4. Netanyahu’s friendly meeting with Trump allowed him a much-needed respite from all his legal woes, sitting with friends instead of inquisitive police. “The prime minister is using his time in the US to project the image of a responsible, capable and stable leader, with nary a threat to his authority,” Raoul Wootliff writes in The Times of Israel.

  • Trump refused to commit to coming to Jerusalem for the US embassy opening there in May, but he also left the door open that he might (it likely would have been rude had he shut the door in Netanyahu’s face during the public photo op at the start of their meeting). “I may. I may,” he said. “We’re looking at coming, if I can, I will.”
  • Israel Hayom columnist Dror Eydar calls the very pedestrian meeting between the leaders “history,” contrasting it with the “hysteria” of the media in Israel over Netanyahu’s legal woes.
  • The Washington Post notes that Trump’s boast that he is moving the embassy to Jerusalem for a fraction of the initially quoted $1 billion cost appears to be a case of fudging numbers, since initially the embassy will just be the current consulate with a new name and some other upgrades. “The permanent structure is estimated to take roughly a decade to be built and could easily cost $1 billion,” the paper notes.

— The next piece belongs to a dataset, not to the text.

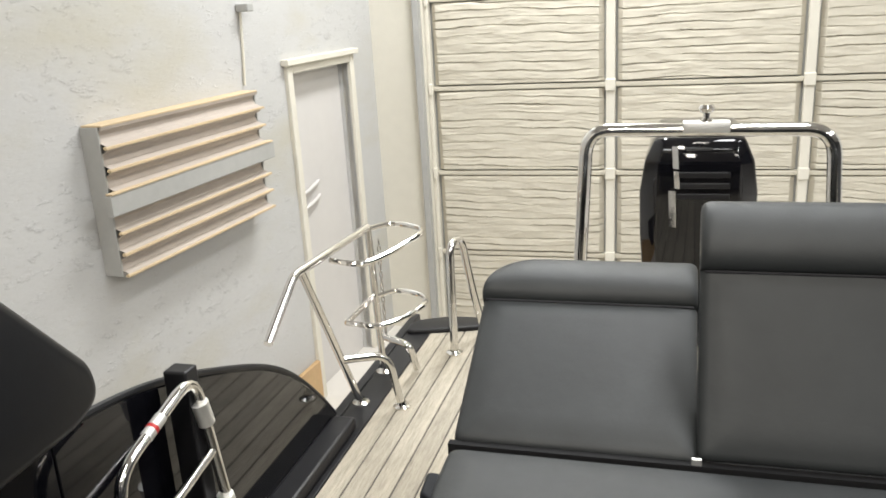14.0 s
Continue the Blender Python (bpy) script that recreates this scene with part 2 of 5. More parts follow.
THREAD_D = mat_base("dark_thread", (0.02, 0.02, 0.024), 0.7)[0]


def woven(name, c0, c1, c2, sx=1.0):
    m, nt, b = mat_base(name, c1, 0.62, 0, 0.35)
    v = coords(nt, (1, 1, 1), "Object")
    info = nt.nodes.new("ShaderNodeObjectInfo")
    off = nt.nodes.new("ShaderNodeVectorMath")
    off.operation = "ADD"
    nt.links.new(v, off.inputs[0])
    com = nt.nodes.new("ShaderNodeCombineXYZ")
    mul = nt.nodes.new("ShaderNodeMath")
    mul.operation = "MULTIPLY"
    mul.inputs[1].default_value = 31.0
    nt.links.new(info.outputs["Random"], mul.inputs[0])
    nt.links.new(mul.outputs[0], com.inputs[1])
    nt.links.new(com.outputs[0], off.inputs[1])
    mp = nt.nodes.new("ShaderNodeMapping")
    mp.inputs["Scale"].default_value = (300 * sx, 13, 1)
    nt.links.new(off.outputs[0], mp.inputs["Vector"])
    streak = noise_node(nt, mp.outputs["Vector"], 1.0, 3, 0.7)
    mp2 = nt.nodes.new("ShaderNodeMapping")
    mp2.inputs["Scale"].default_value = (60 * sx, 2.6, 1)
    nt.links.new(off.outputs[0], mp2.inputs["Vector"])
    grain = noise_node(nt, mp2.outputs["Vector"], 1.0, 3, 0.6)
    col = ramp(nt, streak, (0.34, c0), (0.52, c1), (0.70, c2))
    col2 = ramp(nt, grain, (0.3, tuple(c * 0.72 for c in c1)), (0.7, tuple(min(1, c * 1.12) for c in c2)))
    out = mix(nt, 0.45, col, col2)
    tone = ramp(nt, info.outputs["Random"], (0.0, (0.86, 0.86, 0.86)), (1.0, (1.08, 1.08, 1.08)))
    stain = ramp(nt, noise_node(nt, v, 1.7, 3), (0.35, (0.88, 0.87, 0.85)), (0.62, (1.0, 1.0, 1.0)))
    out = mix(nt, 1.0, mix(nt, 1.0, out, tone, "MULTIPLY"), stain, "MULTIPLY")
    nt.links.new(out, b.inputs["Base Color"])
    w = nt.nodes.new("ShaderNodeTexWave")
    w.bands_direction = "Y"
    w.inputs["Scale"].default_value = 95
    w.inputs["Distortion"].default_value = 1.5
    nt.links.new(v, w.inputs["Vector"])
    bump(nt, b, mix(nt, 0.5, streak, w.outputs["Fac"]), 0.35, 0.0012)
    return m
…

5. Trump also left the door open for there never being peace between Israel and the Palestinians. “ If [Palestinians] don’t [come to the negotiating table], you don’t have peace, and that’s a possibility also,” he said.

  • “For the first time since US President Donald Trump’s ‘ultimate peace deal’ burst into our lives, even the dealmaker from Washington sounded very skeptical about its chances,” Noa Landau writes in Haaretz.
  • In a briefing to reporters after the meeting with Trump, Netanyahu said the Palestinian issue was only a small slice of the discussion, which mostly revolved around Iran.

6. Netanyahu also told reporters that Air India had reached a deal with Saudi authorities to allow direct flights between India and Israel over Saudi airspace.

  • However, an Air India spokesman denies to The Times of Israel that any such approval has been granted. “We are hopeful to get approval soon,” the spokesman says.

7. Speaking at the AIPAC policy conference, Vice President Mike Pence also focuses on Iran, saying the US will pull out of the nuke deal immediately if it’s not fixed and will back Israel in confronting the Islamic Republic.

  • Much of Pence’s speech was almost a word-for-word repeat of his Knesset speech in January, though he left out the word “resurrect” when speaking about Holocaust survivors building Israel — after catching heat for it while visiting Israel.
  • He also accidentally called Trump the most “pro-life president ever” before correcting himself and calling him the most “pro-Israel president ever.” The Freudian slip briefly set Twitter alight with snark.

8. Twitter has been mostly concerned with the strange trip taken by former Trump adviser Sam Nunberg, who careened from defiantly vowing to ignore a subpoena from the Mueller probe, to telling The Associated Press he’ll probably go in a number of hours.

  • During Nunberg’s frenzy of media appearances, he was accused by a CNN anchor of having alcohol on his breath. He denied it and said it was his meds.
  • Nunberg has a history of being wrong about things, like in 2017, when he told The Times of Israel Trump would not move the embassy to Jerusalem. Though there is still time.

9. Nunberg also defended Trump’s positions on the alt-right in that interview. On Monday, the gang of white supremacists popped back into the mainstream news as a speech by Richard Spencer was accompanied by clashes between protesters and neo-Nazis.

White nationalist Matthew Heimbach fights with demonstrators at Michigan State University as he and other alt-right advocates try to attend a speech by white nationalist Richard Spencer on March 5, 2018 in East Lansing, Michigan. (Scott Olson/Getty Images/AFP)
  • Newsweek reports that infighting is spreading within the white supremacy movement, with a key Spencer ally defecting, and the neo-Nazi Daily Stormer refusing to cover the speech, instead calling Traditionalist Worker’s Party head Matt Hambauch, seen here scuffling outside the Spencer speech, a “good-natured but socially awkward fat kid.”